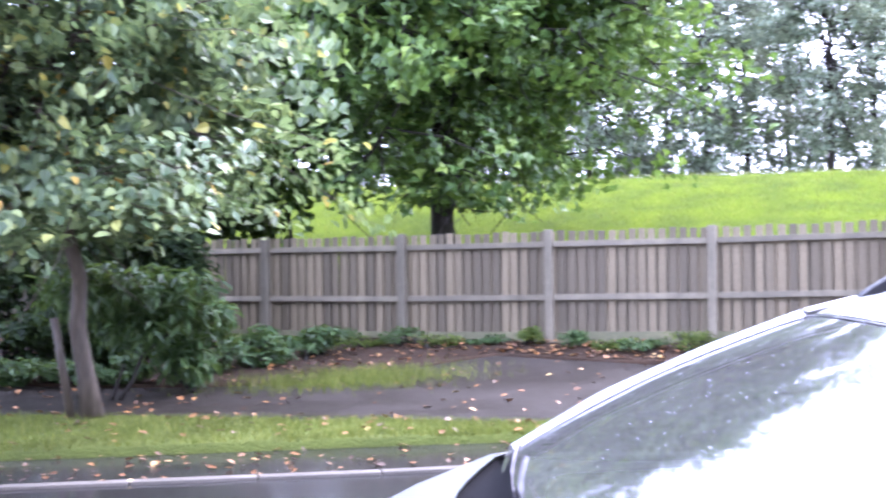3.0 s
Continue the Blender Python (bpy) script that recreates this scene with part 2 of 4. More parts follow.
def sheet(name, verts, faces, material, parent=None, label="", smooth=False):
    me = bpy.data.meshes.new(name)
    me.from_pydata([tuple(v) for v in verts], [], [tuple(f) for f in faces])
    me.materials.append(material)
    if smooth:
        me.shade_smooth()
    ob = new(name, me)
    if parent:
        ob.parent = parent
    return tagged(ob, label)


def thing(name, m, label, category, group="", kind=""):
    ob = new(name)
    ob.empty_display_size = 0.1
    ob.matrix_world = m
    return tagged(ob, label, category, group, kind)


def box(bm, size, at=(0, 0, 0), turn=None, bevel=0.0):
    r = bmesh.ops.create_cube(bm, size=1.0)
    vs = r["verts"]
    m = Matrix.Translation(at) @ (turn or Matrix()) @ Matrix.Diagonal((*size, 1))
    bmesh.ops.transform(bm, matrix=m, verts=vs)
    if bevel:
        es = {e for v in vs for e in v.link_edges}
        bmesh.ops.bevel(bm, geom=list(es), offset=bevel, segments=2, affect="EDGES", profile=0.6)
    return bm


def boxed(size, at=(0, 0, 0), turn=None, bevel=0.0):
    return box(bmesh.new(), size, at, turn, bevel)


def tube(points, radii, sides=8, cap=True):
    """Vertices and faces of a tapered tube along points."""
    vs, fs = [], []
    pts = [Vector(p) for p in points]
    for i, p in enumerate(pts):
        d = (pts[min(i + 1, len(pts) - 1)] - pts[max(i - 1, 0)]).normalized()
        side = d.cross(Vector((0.13, 0.27, 0.95)) if abs(d.z) < 0.95 else Vector((1, 0.1, 0))).normalized()
        up = side.cross(d)
        for k in range(sides):
            a = 2 * math.pi * k / sides
            vs.append(p + (side * math.cos(a) + up * math.sin(a)) * radii[i])
    for i in range(len(pts) - 1):
        for k in range(sides):
            a, b = i * sides + k, i * sides + (k + 1) % sides
            fs.append((a, b, b + sides, a + sides))
    if cap:
        fs.append(tuple(range(sides))[::-1])
        fs.append(tuple(range((len(pts) - 1) * sides, len(pts) * sides)))
    return vs, fs


def tubes(name, runs, material, parent=None, label="", sides=8, smooth=True):
    vs, fs = [], []
    for points, radii in runs:
        v, f = tube(points, radii, sides)
        o = len(vs)
        vs += v
        fs += [tuple(i + o for i in q) for q in f]
    return sheet(name, vs, fs, material, parent, label, smooth)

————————

> _The request_: Return the material exactly as given, apart from the pictures.

> _Finished exercise_:
3.0 s
Continue the Blender Python (bpy) script that recreates this scene with part 2 of 4. More parts follow.
def sheet(name, verts, faces, material, parent=None, label="", smooth=False):
    me = bpy.data.meshes.new(name)
    me.from_pydata([tuple(v) for v in verts], [], [tuple(f) for f in faces])
    me.materials.append(material)
    if smooth:
        me.shade_smooth()
    ob = new(name, me)
    if parent:
        ob.parent = parent
    return tagged(ob, label)


def thing(name, m, label, category, group="", kind=""):
    ob = new(name)
    ob.empty_display_size = 0.1
    ob.matrix_world = m
    return tagged(ob, label, category, group, kind)


def box(bm, size, at=(0, 0, 0), turn=None, bevel=0.0):
    r = bmesh.ops.create_cube(bm, size=1.0)
    vs = r["verts"]
    m = Matrix.Translation(at) @ (turn or Matrix()) @ Matrix.Diagonal((*size, 1))
    bmesh.ops.transform(bm, matrix=m, verts=vs)
    if bevel:
        es = {e for v in vs for e in v.link_edges}
        bmesh.ops.bevel(bm, geom=list(es), offset=bevel, segments=2, affect="EDGES", profile=0.6)
    return bm


def boxed(size, at=(0, 0, 0), turn=None, bevel=0.0):
    return box(bmesh.new(), size, at, turn, bevel)


def tube(points, radii, sides=8, cap=True):
    """Vertices and faces of a tapered tube along points."""
    vs, fs = [], []
    pts = [Vector(p) for p in points]
    for i, p in enumerate(pts):
        d = (pts[min(i + 1, len(pts) - 1)] - pts[max(i - 1, 0)]).normalized()
        side = d.cross(Vector((0.13, 0.27, 0.95)) if abs(d.z) < 0.95 else Vector((1, 0.1, 0))).normalized()
        up = side.cross(d)
        for k in range(sides):
            a = 2 * math.pi * k / sides
            vs.append(p + (side * math.cos(a) + up * math.sin(a)) * radii[i])
    for i in range(len(pts) - 1):
        for k in range(sides):
            a, b = i * sides + k, i * sides + (k + 1) % sides
            fs.append((a, b, b + sides, a + sides))
    if cap:
        fs.append(tuple(range(sides))[::-1])
        fs.append(tuple(range((len(pts) - 1) * sides, len(pts) * sides)))
    return vs, fs


def tubes(name, runs, material, parent=None, label="", sides=8, smooth=True):
    vs, fs = [], []
    for points, radii in runs:
        v, f = tube(points, radii, sides)
        o = len(vs)
        vs += v
        fs += [tuple(i + o for i in q) for q in f]
    return sheet(name, vs, fs, material, parent, label, smooth)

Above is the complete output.